Losing: I didn’t think it could get much lower for Tom, but the fact that they’re calling him “The Christmas Tree” tells me all I need to know about his status within this hierarchy. Adding insult to injury, it seems like Shiv can’t wait for his toilet adventures to begin. I don’t think he’s dumb enough to partner with Kendall, but this depends entirely on how secure he feels in his relationship with Shiv and they’re not exactly tungsten at the moment.
Rock Bottom: At this point, Kendall is turning out to be just as useless as his father always thought he was. Each episode he’s just a bit more desperate and I’m beginning to worry where this ends for him.
Winner: Okay, other than fascism clearly winning (in the shape of a very spooky Justin Kirk as prospective presidential candidate, Jeryd Mencken), the other clear winner of the episode was Roman. Roman has long proven himself to have some of the best instincts of the Roy clan, and if pitching redpilled-ass Menken leads to the man winning the next election… it seems like Roman should be poised to be the most beloved Roy child, the main thing he seems interested in. But given how fickle Logan is, maybe even that won’t be enough. We’ll see.

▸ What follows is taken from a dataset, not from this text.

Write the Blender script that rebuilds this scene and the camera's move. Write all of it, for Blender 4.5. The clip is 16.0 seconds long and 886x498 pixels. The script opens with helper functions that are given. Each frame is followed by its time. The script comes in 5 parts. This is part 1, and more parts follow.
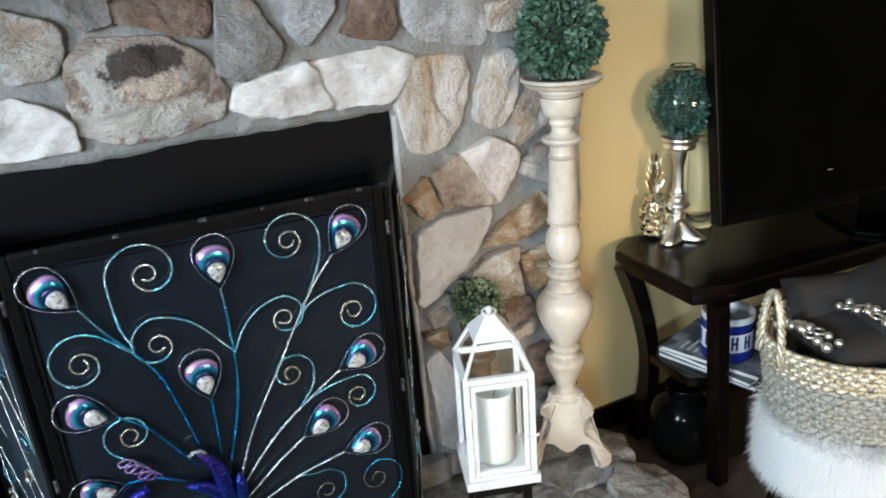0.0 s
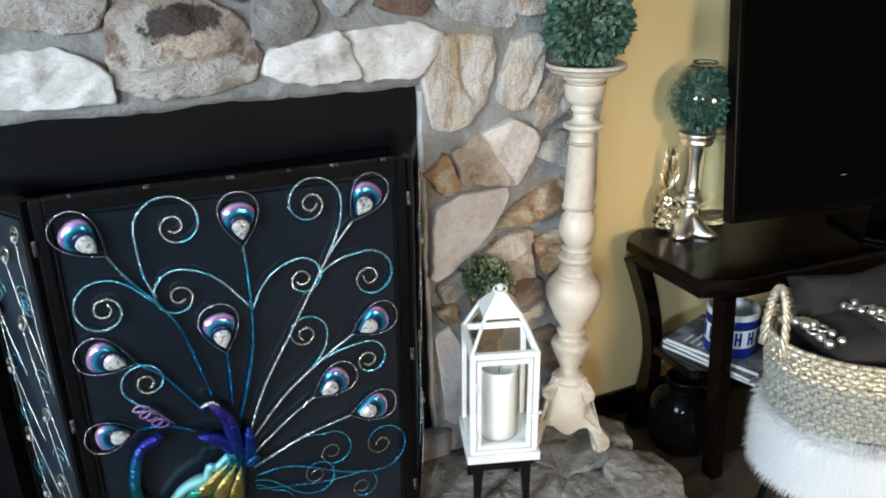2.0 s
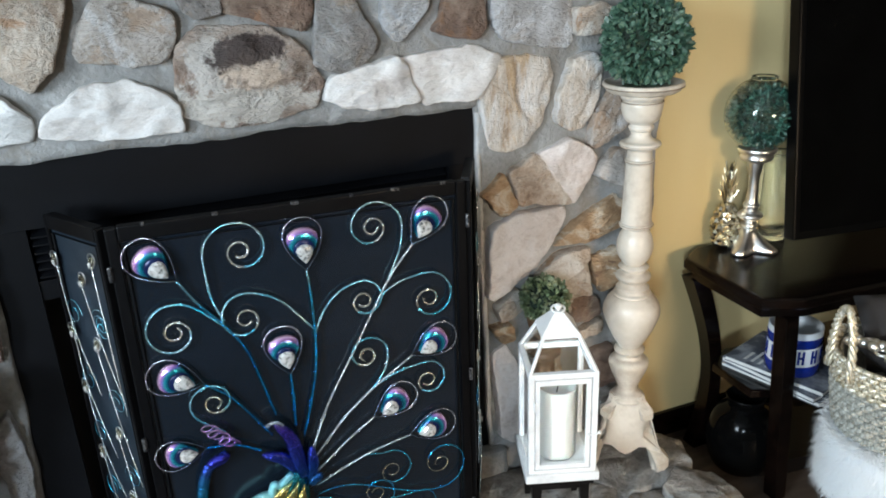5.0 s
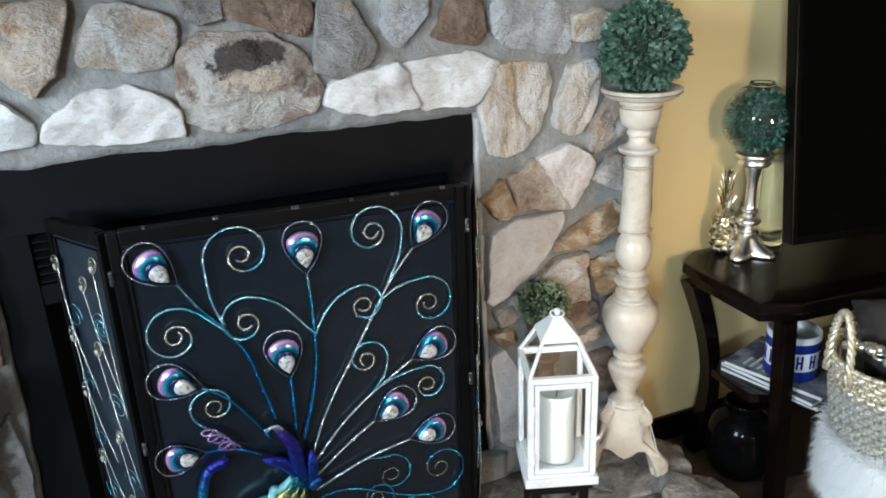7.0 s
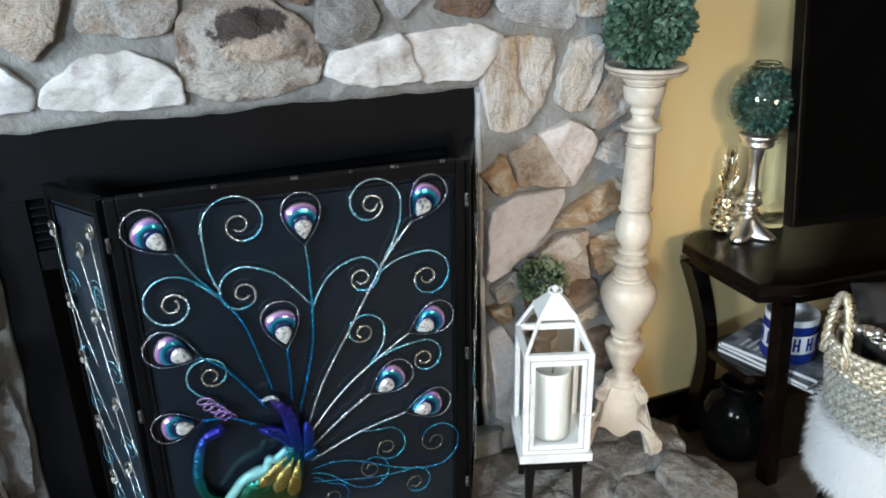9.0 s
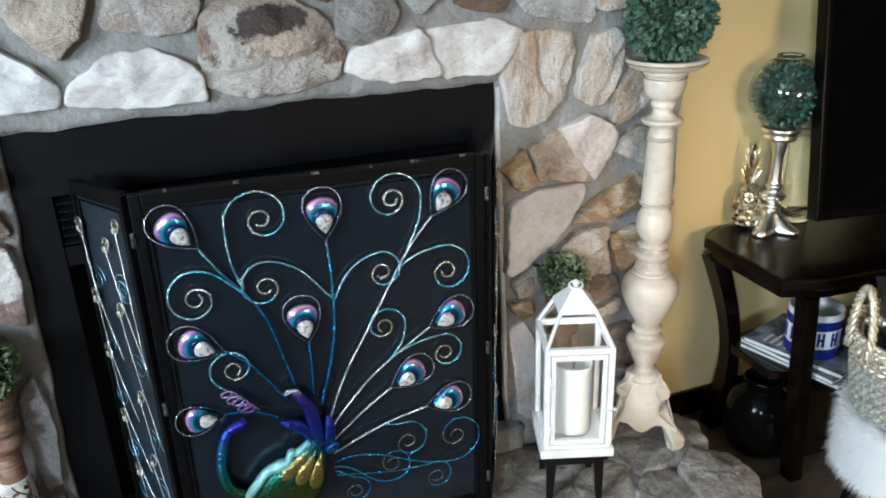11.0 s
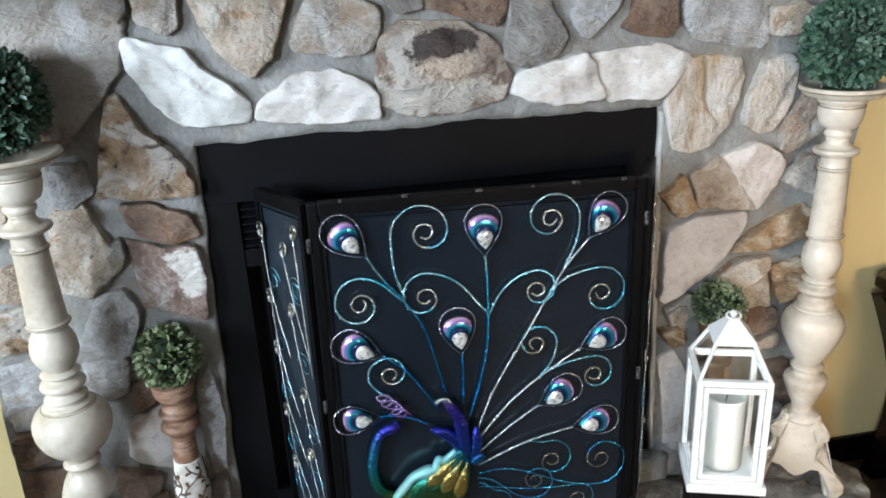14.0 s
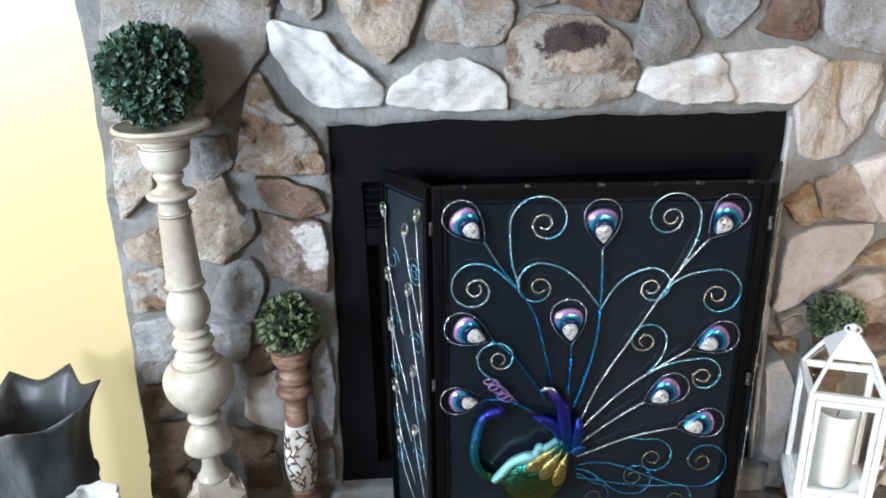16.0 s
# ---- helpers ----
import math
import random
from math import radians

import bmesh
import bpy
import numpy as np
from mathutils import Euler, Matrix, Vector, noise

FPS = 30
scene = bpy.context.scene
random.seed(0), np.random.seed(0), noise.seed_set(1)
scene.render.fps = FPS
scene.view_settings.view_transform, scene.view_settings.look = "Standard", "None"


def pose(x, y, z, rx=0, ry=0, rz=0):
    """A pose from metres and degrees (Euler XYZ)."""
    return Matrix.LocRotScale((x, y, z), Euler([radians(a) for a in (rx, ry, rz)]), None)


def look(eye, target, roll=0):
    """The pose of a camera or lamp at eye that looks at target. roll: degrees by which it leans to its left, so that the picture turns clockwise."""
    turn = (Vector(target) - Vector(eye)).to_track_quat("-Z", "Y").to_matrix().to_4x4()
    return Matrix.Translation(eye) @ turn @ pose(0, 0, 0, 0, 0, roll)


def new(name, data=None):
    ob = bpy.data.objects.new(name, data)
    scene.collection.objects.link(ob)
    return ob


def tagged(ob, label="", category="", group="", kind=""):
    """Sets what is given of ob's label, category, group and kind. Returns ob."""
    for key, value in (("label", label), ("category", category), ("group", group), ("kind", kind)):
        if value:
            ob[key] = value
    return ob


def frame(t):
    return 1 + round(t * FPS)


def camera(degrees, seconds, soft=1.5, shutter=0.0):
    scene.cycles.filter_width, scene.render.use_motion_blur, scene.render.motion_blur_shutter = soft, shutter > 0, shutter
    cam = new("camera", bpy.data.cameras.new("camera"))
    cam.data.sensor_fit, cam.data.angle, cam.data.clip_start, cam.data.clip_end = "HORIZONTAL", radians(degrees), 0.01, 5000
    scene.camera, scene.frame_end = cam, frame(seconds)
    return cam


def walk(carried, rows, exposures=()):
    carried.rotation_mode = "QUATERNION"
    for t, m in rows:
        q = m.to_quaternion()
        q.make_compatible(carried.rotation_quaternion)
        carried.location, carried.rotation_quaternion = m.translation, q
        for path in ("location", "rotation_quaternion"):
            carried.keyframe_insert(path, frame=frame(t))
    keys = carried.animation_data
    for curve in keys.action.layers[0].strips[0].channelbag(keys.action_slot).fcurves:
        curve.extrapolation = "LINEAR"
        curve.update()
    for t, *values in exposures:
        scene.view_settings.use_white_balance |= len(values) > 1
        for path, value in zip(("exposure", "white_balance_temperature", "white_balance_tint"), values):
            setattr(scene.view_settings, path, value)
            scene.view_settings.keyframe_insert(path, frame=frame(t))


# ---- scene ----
cam = camera(58.9, 16.0, soft=1.8)
PATH = [
    (0, (-0.164, -1.563, 1.437), (0.652, 0.109, 0.703), -4.4),
    (0.5, (-0.169, -1.58, 1.433), (0.611, 0.093, 0.662), -2.6),
    (1, (-0.203, -1.596, 1.417), (0.65, 0.051, 0.667), -0.7),
    (1.5, (-0.21, -1.597, 1.409), (0.64, 0.054, 0.667), -0.6),
    (2, (-0.207, -1.595, 1.415), (0.593, 0.077, 0.665), -0.8),
    (2.5, (-0.218, -1.586, 1.411), (0.592, 0.082, 0.661), -0.5),
    (3, (-0.218, -1.584, 1.421), (0.573, 0.09, 0.666), -0.7),
    (3.5, (-0.21, -1.588, 1.424), (0.557, 0.092, 0.656), -2.1),
    (4, (-0.229, -1.586, 1.434), (0.492, 0.127, 0.695), -2.6),
    (6.5, (-0.23, -1.589, 1.453), (0.458, 0.144, 0.728), -2.4),
    (7, (-0.234, -1.593, 1.446), (0.467, 0.139, 0.732), -2.4),
    (7.5, (-0.236, -1.588, 1.451), (0.444, 0.152, 0.736), -1.6),
    (8, (-0.23, -1.59, 1.446), (0.464, 0.143, 0.73), -1.6),
    (8.5, (-0.219, -1.594, 1.44), (0.491, 0.116, 0.683), -1.9),
    (9, (-0.23, -1.593, 1.435), (0.46, 0.122, 0.671), -1.3),
    (9.5, (-0.231, -1.594, 1.435), (0.44, 0.13, 0.675), -1.4),
    (12, (-0.233, -1.605, 1.425), (0.381, 0.137, 0.659), -2.4),
    (12.5, (-0.247, -1.606, 1.434), (0.332, 0.155, 0.683), -2.2),
    (13, (-0.256, -1.608, 1.435), (0.277, 0.173, 0.695), -2.6),
    (13.5, (-0.272, -1.613, 1.431), (0.163, 0.201, 0.709), -3.1),
    (14, (-0.287, -1.619, 1.439), (0.036, 0.224, 0.734), -2.8),
    (14.5, (-0.308, -1.627, 1.453), (-0.073, 0.24, 0.777), -2.0),
    (15, (-0.321, -1.634, 1.457), (-0.193, 0.245, 0.783), -2.2),
    (15.5, (-0.332, -1.637, 1.454), (-0.261, 0.235, 0.753), -2.4),
    (16, (-0.357, -1.647, 1.445), (-0.249, 0.217, 0.728), -1.2),
]
walk(cam, [(t, look(eye, target, roll)) for t, eye, target, roll in PATH], [(0, -0.13, 6200, 9), (8, -0.16, 6150, 9), (12, -0.13, 6200, 10), (14, -0.06, 6250, 11), (16, -0.01, 6250, 14)])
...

Loser: Tom and Shiv, a twofer. It has never been harder to watch their relationship (as fucked up as it was from the jump) continue to tear apart at the seams due to Shiv’s aloofness and Tom’s baldfaced need for his wife’s comfort and support. But Shiv has never really been the comforting sort, so while her approach to Tom’s anxiety about potentially going to prison to protect her father is endlessly cold, it’s also deeply unsurprising. But more independently: Tom’s waffling and subsequent meeting with Kendall ended so nastily (I could have killed Kendall when he pulled out that phone). Meanwhile, Shiv kept taking L after L, from being ignored when she warned that Mencken is a dangerous candidate to failing to stand her ground after initially declining from standing with him in a photo. But, of course, daddy demanded it. Can’t disappoint daddy.
Winner: As my colleagues have noted above, fascism won the day this episode, but it was always going to work out this way for the Roys. If hard-pressed, I think the family would identify overall as fiscally conservative and decline to say anything else on their political leanings, but in this case specifically, I do not think that they’re fascists. What they are, however, are opportunists. Roman, so desperate for his papa’s love, delivered him a white supremacist that oozes charisma— Justin Kirk has always had a louche charm about him that works perfectly for this role, as it did when he was a charming scumbag on Weeds. Another winner, honestly, is Lisa Arthur, who did all she could with her nasty little client and got out just in the nick of time.
Loser: When the going gets tough, Shiv retreats further into her shell, which is exactly what her loving husband, Tom, doesn’t need. He is a jangling bundle of raw nerves and fresh emotions, and Shiv, facing disrespect from her family at every possible turn, deals with her bullshit by tightening it up. Who needs emotions when they happen, when you can very easily put them in a large box and chuck them into a storage unit somewhere in Long Island? Both parties are incapable of communicating with each other appropriately, and though I am loath to recommend a book that is essentially self-help, I would urge both parties to read Attached and to figure out what the fuck their problems are, post-haste.